§ **THE EXERCISE**: From the entries below, please gather each line containing the string "that".

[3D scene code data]
↓↓↓

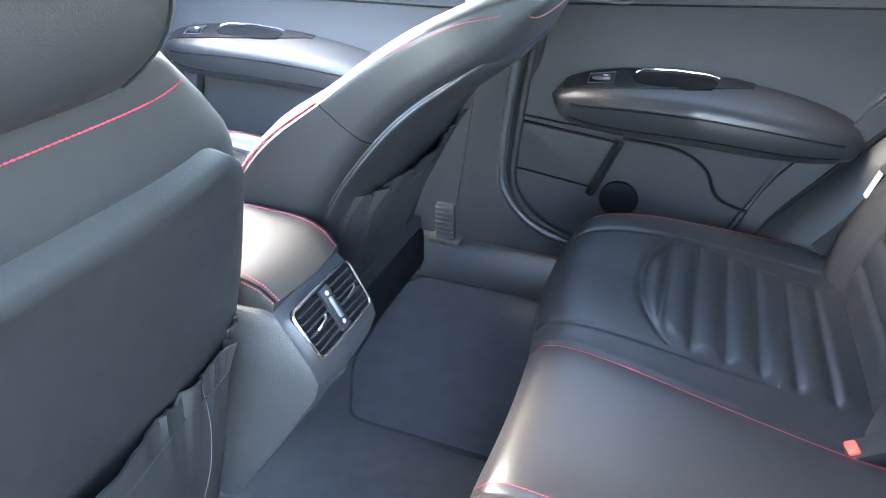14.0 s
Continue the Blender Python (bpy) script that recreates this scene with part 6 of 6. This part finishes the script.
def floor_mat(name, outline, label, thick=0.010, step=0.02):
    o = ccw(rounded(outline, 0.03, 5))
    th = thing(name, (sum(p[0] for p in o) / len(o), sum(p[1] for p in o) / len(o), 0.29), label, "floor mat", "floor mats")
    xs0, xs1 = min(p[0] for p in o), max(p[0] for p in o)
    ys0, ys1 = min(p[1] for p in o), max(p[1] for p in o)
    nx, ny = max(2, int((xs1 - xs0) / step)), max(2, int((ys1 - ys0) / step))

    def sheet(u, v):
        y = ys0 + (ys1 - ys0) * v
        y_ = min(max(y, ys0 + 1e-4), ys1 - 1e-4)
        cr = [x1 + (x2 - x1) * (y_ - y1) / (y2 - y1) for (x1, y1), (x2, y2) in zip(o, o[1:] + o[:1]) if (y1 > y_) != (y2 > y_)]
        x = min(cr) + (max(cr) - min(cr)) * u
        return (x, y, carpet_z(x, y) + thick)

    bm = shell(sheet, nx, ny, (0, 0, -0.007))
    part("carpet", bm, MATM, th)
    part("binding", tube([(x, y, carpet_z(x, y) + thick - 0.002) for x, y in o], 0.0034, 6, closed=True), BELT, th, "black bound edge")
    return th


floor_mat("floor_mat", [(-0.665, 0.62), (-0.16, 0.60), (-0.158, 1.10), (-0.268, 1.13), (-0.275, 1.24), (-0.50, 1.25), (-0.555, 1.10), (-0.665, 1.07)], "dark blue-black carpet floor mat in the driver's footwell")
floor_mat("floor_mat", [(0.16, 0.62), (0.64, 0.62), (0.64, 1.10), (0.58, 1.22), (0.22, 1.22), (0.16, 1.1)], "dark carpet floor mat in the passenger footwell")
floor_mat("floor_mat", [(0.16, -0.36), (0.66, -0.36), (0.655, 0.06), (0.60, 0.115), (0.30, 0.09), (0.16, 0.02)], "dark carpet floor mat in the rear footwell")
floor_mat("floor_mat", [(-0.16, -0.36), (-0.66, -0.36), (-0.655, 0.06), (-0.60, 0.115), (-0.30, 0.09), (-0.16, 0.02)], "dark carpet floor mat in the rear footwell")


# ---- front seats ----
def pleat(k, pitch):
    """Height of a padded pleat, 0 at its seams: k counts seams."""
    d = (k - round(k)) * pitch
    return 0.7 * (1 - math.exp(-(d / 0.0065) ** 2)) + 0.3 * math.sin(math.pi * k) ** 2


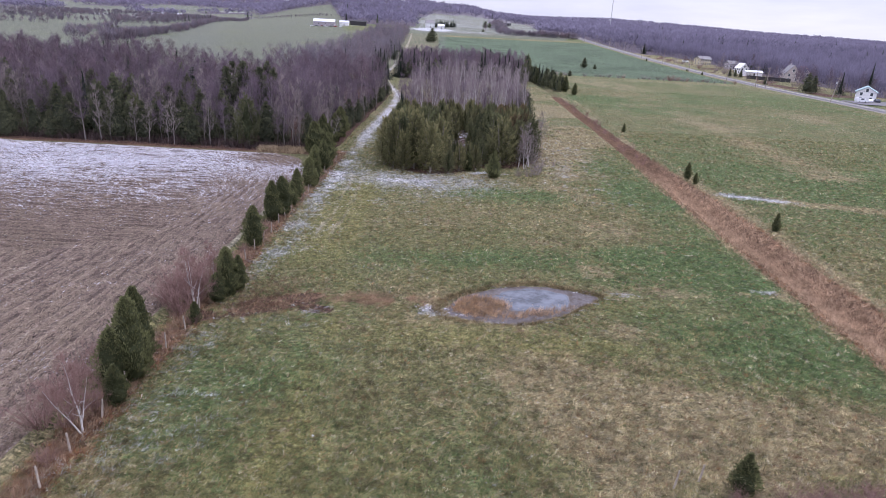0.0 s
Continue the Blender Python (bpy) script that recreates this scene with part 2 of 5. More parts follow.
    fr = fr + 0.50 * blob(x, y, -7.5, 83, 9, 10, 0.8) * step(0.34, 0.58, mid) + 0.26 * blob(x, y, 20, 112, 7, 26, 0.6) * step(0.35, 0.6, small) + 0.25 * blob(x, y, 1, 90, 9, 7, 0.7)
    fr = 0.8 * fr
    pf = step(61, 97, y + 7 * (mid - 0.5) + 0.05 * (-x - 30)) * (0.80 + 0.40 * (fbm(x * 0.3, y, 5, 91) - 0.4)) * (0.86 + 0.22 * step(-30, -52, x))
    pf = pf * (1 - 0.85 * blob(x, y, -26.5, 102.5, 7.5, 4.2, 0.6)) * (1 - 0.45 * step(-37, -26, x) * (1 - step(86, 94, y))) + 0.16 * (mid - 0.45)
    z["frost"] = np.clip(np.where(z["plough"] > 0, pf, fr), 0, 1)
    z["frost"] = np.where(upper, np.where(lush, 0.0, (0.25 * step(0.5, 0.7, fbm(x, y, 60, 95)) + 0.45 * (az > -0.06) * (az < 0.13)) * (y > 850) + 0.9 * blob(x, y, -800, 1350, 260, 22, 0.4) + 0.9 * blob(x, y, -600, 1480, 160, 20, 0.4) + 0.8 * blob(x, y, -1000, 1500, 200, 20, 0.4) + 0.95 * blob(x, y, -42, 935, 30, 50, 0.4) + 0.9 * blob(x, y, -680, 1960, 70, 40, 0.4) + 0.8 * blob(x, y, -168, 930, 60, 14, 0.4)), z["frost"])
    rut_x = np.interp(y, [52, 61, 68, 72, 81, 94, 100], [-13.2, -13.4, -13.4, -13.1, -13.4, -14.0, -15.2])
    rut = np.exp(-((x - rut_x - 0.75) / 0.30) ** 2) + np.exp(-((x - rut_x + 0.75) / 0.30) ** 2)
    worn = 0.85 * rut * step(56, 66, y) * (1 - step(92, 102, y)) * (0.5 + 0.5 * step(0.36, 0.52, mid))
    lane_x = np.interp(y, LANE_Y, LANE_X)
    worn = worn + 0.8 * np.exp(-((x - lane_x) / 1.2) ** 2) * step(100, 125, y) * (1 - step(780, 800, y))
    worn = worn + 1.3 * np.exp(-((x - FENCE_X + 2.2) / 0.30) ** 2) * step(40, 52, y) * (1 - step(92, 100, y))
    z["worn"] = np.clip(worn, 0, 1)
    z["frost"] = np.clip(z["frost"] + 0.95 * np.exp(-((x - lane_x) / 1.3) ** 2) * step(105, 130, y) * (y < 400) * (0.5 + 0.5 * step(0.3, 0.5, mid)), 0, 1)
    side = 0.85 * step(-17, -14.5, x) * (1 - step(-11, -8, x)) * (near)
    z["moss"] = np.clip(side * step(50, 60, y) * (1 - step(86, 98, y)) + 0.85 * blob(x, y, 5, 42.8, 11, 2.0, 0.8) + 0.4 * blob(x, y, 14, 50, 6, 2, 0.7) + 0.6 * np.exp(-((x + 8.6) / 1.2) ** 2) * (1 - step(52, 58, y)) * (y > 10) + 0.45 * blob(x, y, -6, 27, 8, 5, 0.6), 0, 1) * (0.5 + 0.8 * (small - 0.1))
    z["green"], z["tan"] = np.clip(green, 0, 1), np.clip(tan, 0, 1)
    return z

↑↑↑

§ **THE SOLUTION**:
Continue the Blender Python (bpy) script that recreates this scene with part 6 of 6. This part finishes the script.
Continue the Blender Python (bpy) script that recreates this scene with part 2 of 5. More parts follow.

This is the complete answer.